ECB Cuts Benchmark Interest Rate to 0.5 Percent

FRANKFURT, Germany (AP) —

The European Central Bank cut its key interest rate to a record-low 0.50 percent Thursday, and announced other measures to spur lending and help lift the euro area out of a stubborn recession.

ECB President Mario Draghi said the bank was prepared to flex its muscles further in the face of high and rising unemployment and growing evidence that Europe’s economy is getting weaker. He said the ECB stood “ready to act if needed,” but he also implored European governments – which responded to the region’s debt crisis by slashing spending – to do more to stimulate economic growth.

On Wednesday, the U.S. Federal Reserve signaled it wouldn’t rule out taking more action to boost growth, and Fed Chairman Ben Bernanke warned America’s political leaders that their policies were holding back the economy.

The ECB lowered its benchmark refinancing rate from 0.75 percent, as expected, at a meeting of its rate-setting council in Bratislava, Slovakia. And out of concern that Europe’s financial industry is lending too cautiously and holding back business investment, the ECB also extended its offer of unlimited, cheap loans to banks at least through July 2014. Previously, the ECB had planned to end the program as soon as this July.

To jolt banks into lending more freely, Draghi said the ECB would even consider charging banks to deposit funds with the ECB. Since 2008, the ECB has reduced the interest rate it pays to banks on deposits, from 3.25 percent to zero, creating an incentive for them to lend that money out instead.

Together, the measures announced by the ECB Thursday amounted to a grim recognition: Despite record-low interest rates, European banks still remain risk-averse, while some companies don’t want to risk borrowing in a slow economy.

Draghi also delivered a warning to Europe’s political leaders: Extraordinary actions by the central bank will not be enough to heal the region’s economy. Governments need to accelerate efforts to cut excessive regulations and make Europe a more hospitable place for business.

The economy of the 17 European Union countries that use the euro certainly needs a boost. The ECB says the eurozone will shrink 0.5 percent for all of this year, and unemployment is at 12.1 percent.

Companies across the region are hurting. Auto sales slumped in the first quarter, hitting profits at carmakers such as Daimler, Volkswagen and BMW.

On Thursday, BMW said, “We do not expect to receive a great deal of impetus from most European markets over the next few months.”

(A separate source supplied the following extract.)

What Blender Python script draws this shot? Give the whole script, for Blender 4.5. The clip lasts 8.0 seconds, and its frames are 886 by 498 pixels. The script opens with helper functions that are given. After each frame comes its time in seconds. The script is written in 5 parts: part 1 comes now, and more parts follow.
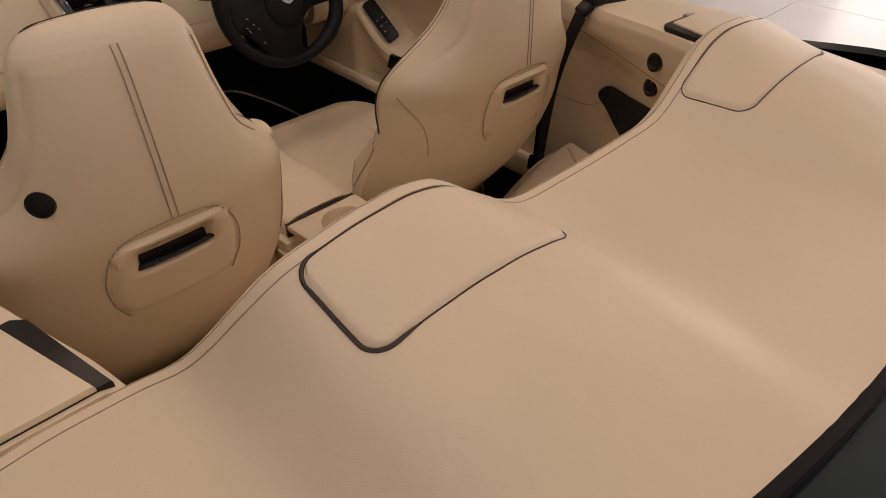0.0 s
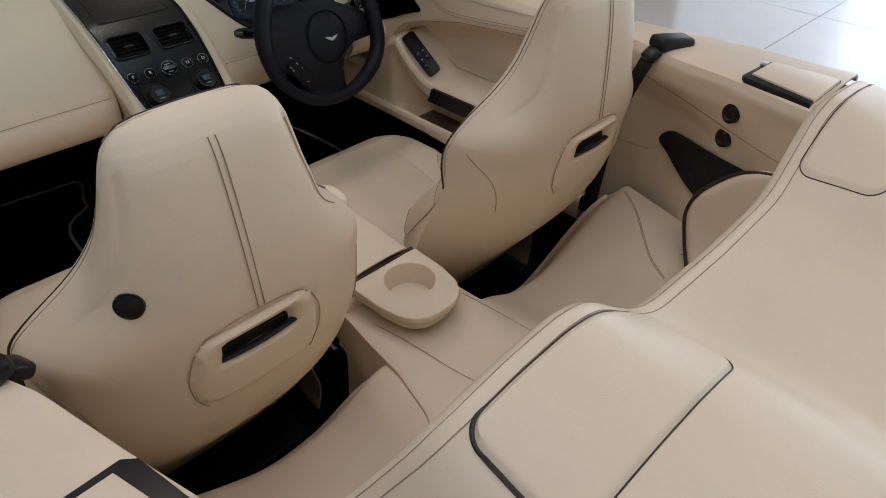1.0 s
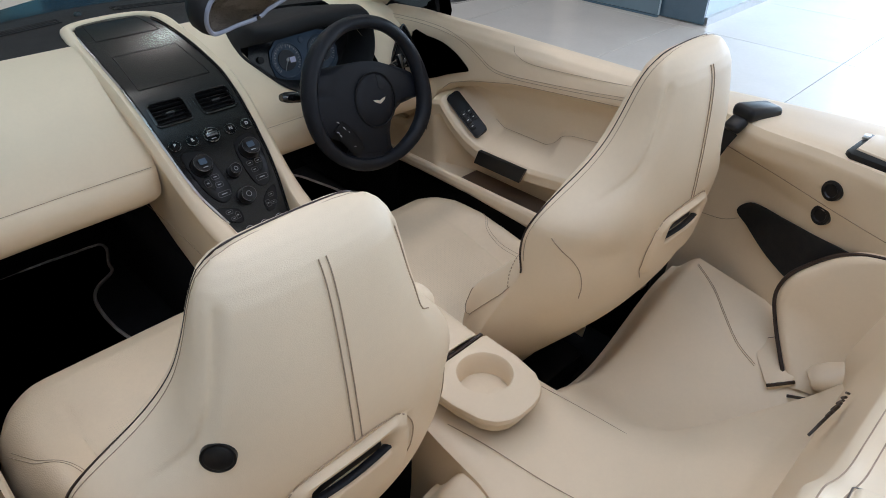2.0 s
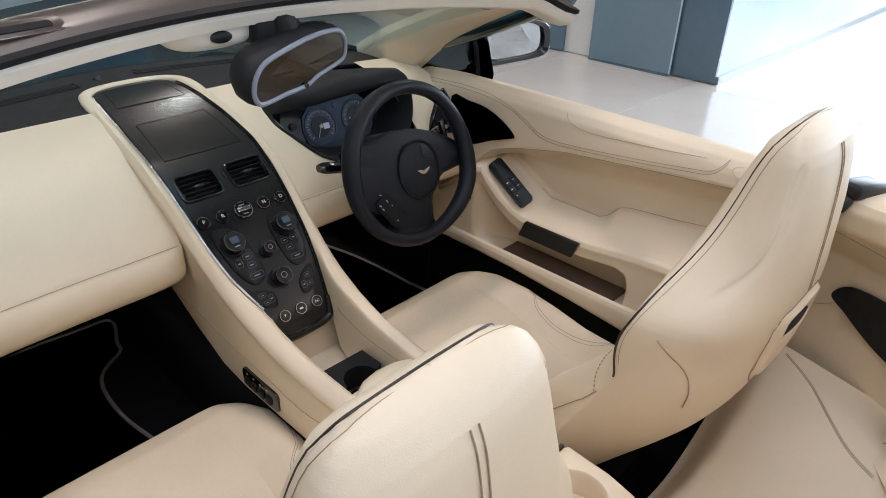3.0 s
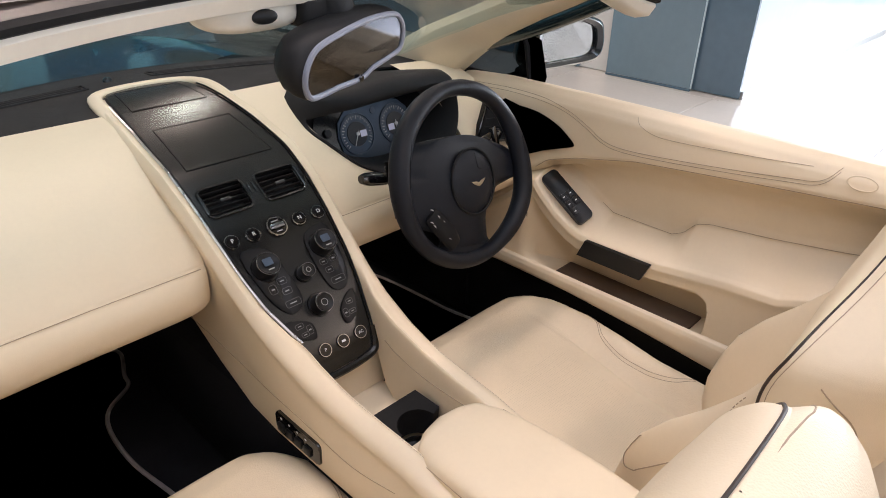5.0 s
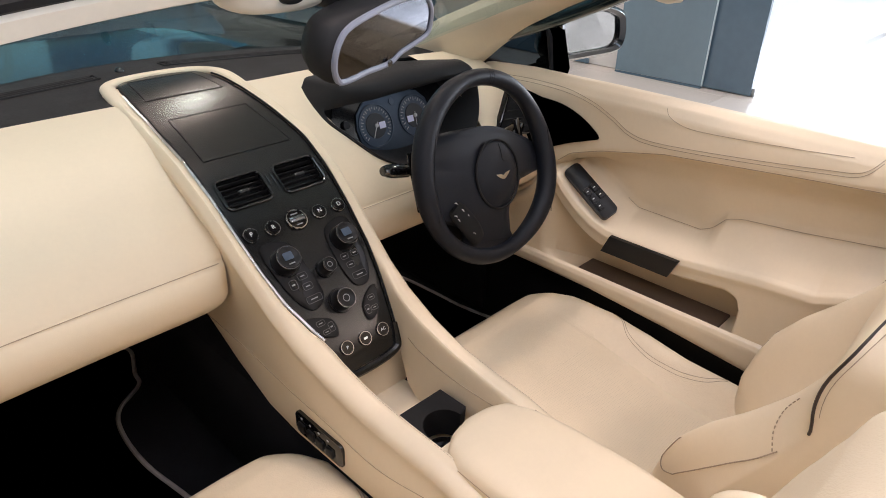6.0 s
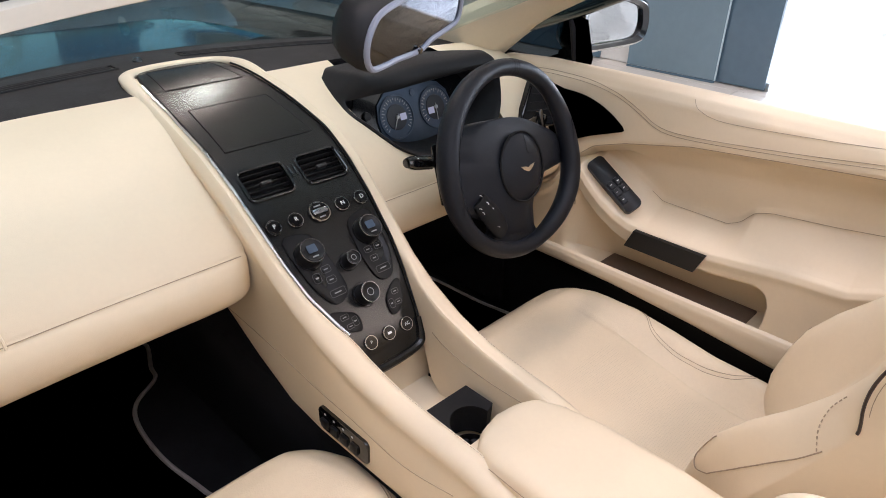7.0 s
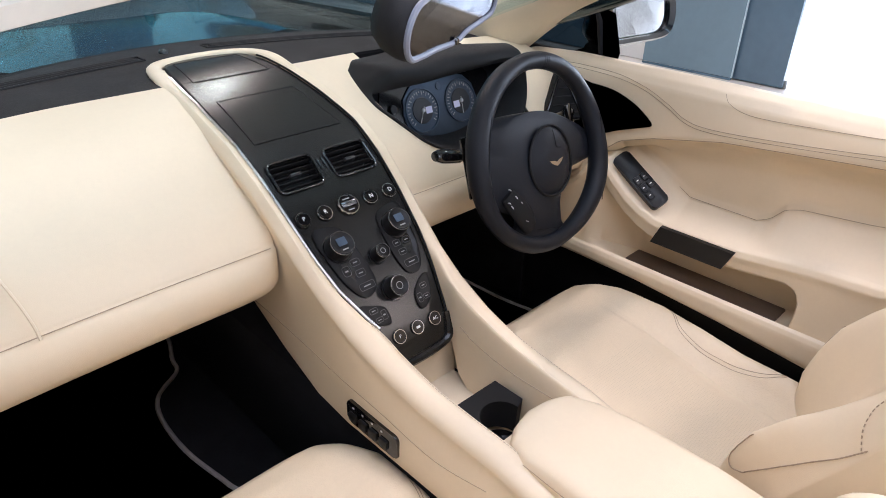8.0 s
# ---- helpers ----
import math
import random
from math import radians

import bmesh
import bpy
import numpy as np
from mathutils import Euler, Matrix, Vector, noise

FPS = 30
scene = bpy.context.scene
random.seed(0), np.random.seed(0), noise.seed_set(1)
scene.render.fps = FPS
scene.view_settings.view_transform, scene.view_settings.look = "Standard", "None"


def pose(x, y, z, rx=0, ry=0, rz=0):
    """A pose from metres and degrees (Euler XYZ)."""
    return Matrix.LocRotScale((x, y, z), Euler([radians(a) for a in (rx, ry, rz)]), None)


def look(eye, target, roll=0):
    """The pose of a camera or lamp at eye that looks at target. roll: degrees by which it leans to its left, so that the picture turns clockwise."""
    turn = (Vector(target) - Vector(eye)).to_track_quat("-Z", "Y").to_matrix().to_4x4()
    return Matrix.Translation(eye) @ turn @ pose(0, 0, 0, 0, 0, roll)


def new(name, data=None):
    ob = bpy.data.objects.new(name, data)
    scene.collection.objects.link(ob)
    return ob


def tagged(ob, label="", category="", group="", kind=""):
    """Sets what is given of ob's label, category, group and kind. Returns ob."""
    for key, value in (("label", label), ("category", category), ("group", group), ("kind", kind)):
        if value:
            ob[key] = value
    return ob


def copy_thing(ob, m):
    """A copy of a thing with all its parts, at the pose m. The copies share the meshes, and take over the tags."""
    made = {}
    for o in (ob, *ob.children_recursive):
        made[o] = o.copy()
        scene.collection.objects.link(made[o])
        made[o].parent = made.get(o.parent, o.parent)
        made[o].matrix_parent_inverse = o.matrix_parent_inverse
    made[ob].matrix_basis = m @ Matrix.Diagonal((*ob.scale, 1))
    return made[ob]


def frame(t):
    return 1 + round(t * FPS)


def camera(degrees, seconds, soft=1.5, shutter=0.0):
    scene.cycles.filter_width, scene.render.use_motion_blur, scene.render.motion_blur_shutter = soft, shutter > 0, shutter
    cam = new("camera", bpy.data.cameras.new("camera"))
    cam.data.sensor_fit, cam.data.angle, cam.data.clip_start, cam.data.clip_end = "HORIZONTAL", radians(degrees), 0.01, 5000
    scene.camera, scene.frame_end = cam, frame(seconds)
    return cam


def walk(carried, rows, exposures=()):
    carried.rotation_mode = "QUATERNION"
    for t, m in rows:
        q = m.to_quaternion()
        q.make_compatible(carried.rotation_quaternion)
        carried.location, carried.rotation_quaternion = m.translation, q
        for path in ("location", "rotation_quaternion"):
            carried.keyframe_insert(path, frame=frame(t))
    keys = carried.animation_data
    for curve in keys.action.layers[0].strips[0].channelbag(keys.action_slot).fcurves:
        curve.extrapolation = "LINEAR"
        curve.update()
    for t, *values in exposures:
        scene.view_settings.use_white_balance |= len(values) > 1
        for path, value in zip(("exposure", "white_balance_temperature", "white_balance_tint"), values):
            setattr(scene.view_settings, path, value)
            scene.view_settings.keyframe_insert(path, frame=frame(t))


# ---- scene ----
cam = camera(67.58, 8.0, 0.95)
# seconds, stops, white balance
EXPOSURES = [(0, -1.25, 9200, 37), (0.5, -1.25, 7600, 30), (1, -0.95, 6600, 22), (1.5, -0.72, 6100, 19), (2, -0.40, 6100, 18),
             (3.5, -0.06, 6700, 22), (4.5, 0.10, 7000, 25), (6, 0.20, 7000, 26), (8, 0.44, 6300, 25)]
PATH = [
    (0, -0.6249, -1.0734, 1.3870, 51.971, -0.999, -45.030),
    (0.5, -0.6299, -0.9847, 1.4135, 52.138, -0.881, -45.080),
    (1, -0.6399, -0.9029, 1.4363, 52.253, -0.910, -45.180),
    (1.5, -0.6457, -0.8103, 1.4439, 53.282, -0.834, -45.156),
    (2, -0.6348, -0.7086, 1.4429, 55.430, -0.752, -45.200),
    (3.5, -0.5916, -0.4185, 1.3925, 61.150, -0.956, -45.804),
    (4, -0.5726, -0.3667, 1.3655, 61.486, -0.881, -45.741),
    (4.5, -0.5707, -0.3301, 1.3427, 61.580, -0.913, -45.805),
    (6, -0.5749, -0.2457, 1.2943, 61.550, -0.910, -45.528),
    (6.5, -0.5792, -0.2251, 1.2832, 61.426, -0.859, -45.292),
    (7, -0.5863, -0.2086, 1.2792, 61.170, -0.868, -45.010),
    (7.5, -0.5964, -0.1917, 1.2765, 60.905, -0.925, -44.624),
    (8, -0.6077, -0.1788, 1.2697, 60.882, -0.941, -44.158),
]
walk(cam, [(t, pose(*p)) for t, *p in PATH], EXPOSURES)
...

Many economists say clogged lending to small companies means Thursday’s cut will not do much good. Marie Diron, senior advisor to Ernst & Young, said her assessment was “slight disappointment that the ECB has done the bare minimum.”

At this point, how low rates can go is “a relatively technical point” compared to the bigger issue of getting low rates transmitted to companies, she said.

Draghi only had a sketchy proposal Thursday of how to solve the problem, saying that ECB officials were working with the European Union’s executive commission and the European Investment Bank lending agency on a strategy to ease lending beyond lower rates. The idea under discussion was to create a market for securities, where loans to businesses would be packaged together and sold to investors – a step that could free up more money for loans.

Market reaction to the ECB decision in Europe was muted, as the interest-rate cut had already been priced in by investors. However, the euro tumbled against the dollar, down almost 1 percent to $1.3063, after Draghi said he would not rule out taking the rate the bank offers lenders for deposits to below zero.

Most economists had expected a cut after recent economic indicators gave alarming signs that the ECB’s prediction for a recovery by year-end might not be coming true. Draghi stuck with that prediction, but said there were risks that “could dampen confidence and delay the recovery.”

He also warned that governments could derail the recovery if they fail to take steps to right their finances and make their economies more business-friendly, such as by cutting excessive regulation on hiring and firing. Governments also need to push troubled banks to strengthen their finances.

“The ECB cannot supplant governments for the lack of structural reforms,” he said, and “cannot clean banks’ balance sheets.”